▶ **SET EXERCISE**:
Return the whole listing exactly as it stands.

▶ **RECORD EXCERPTS**:
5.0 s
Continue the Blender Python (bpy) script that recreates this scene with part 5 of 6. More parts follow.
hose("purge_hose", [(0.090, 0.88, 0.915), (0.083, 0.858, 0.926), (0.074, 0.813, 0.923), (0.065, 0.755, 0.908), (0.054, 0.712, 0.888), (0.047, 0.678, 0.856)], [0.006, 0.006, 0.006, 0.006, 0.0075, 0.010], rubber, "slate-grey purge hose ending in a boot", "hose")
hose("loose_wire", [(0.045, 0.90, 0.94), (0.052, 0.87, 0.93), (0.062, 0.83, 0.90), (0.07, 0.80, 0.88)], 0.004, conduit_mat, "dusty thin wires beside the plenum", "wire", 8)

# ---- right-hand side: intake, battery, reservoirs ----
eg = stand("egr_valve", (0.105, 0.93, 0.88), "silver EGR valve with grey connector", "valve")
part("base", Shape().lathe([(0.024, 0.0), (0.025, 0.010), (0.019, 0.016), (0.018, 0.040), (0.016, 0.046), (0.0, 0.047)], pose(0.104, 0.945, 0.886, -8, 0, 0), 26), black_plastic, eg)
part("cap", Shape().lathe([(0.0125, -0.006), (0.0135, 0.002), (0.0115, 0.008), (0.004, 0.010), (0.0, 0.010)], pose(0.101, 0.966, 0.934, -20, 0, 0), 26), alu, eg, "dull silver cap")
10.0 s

▶ **EXPECTED ANSWER**:
5.0 s
Continue the Blender Python (bpy) script that recreates this scene with part 5 of 6. More parts follow.
hose("purge_hose", [(0.090, 0.88, 0.915), (0.083, 0.858, 0.926), (0.074, 0.813, 0.923), (0.065, 0.755, 0.908), (0.054, 0.712, 0.888), (0.047, 0.678, 0.856)], [0.006, 0.006, 0.006, 0.006, 0.0075, 0.010], rubber, "slate-grey purge hose ending in a boot", "hose")
hose("loose_wire", [(0.045, 0.90, 0.94), (0.052, 0.87, 0.93), (0.062, 0.83, 0.90), (0.07, 0.80, 0.88)], 0.004, conduit_mat, "dusty thin wires beside the plenum", "wire", 8)

# ---- right-hand side: intake, battery, reservoirs ----
eg = stand("egr_valve", (0.105, 0.93, 0.88), "silver EGR valve with grey connector", "valve")
part("base", Shape().lathe([(0.024, 0.0), (0.025, 0.010), (0.019, 0.016), (0.018, 0.040), (0.016, 0.046), (0.0, 0.047)], pose(0.104, 0.945, 0.886, -8, 0, 0), 26), black_plastic, eg)
part("cap", Shape().lathe([(0.0125, -0.006), (0.0135, 0.002), (0.0115, 0.008), (0.004, 0.010), (0.0, 0.010)], pose(0.101, 0.966, 0.934, -20, 0, 0), 26), alu, eg, "dull silver cap")
10.0 s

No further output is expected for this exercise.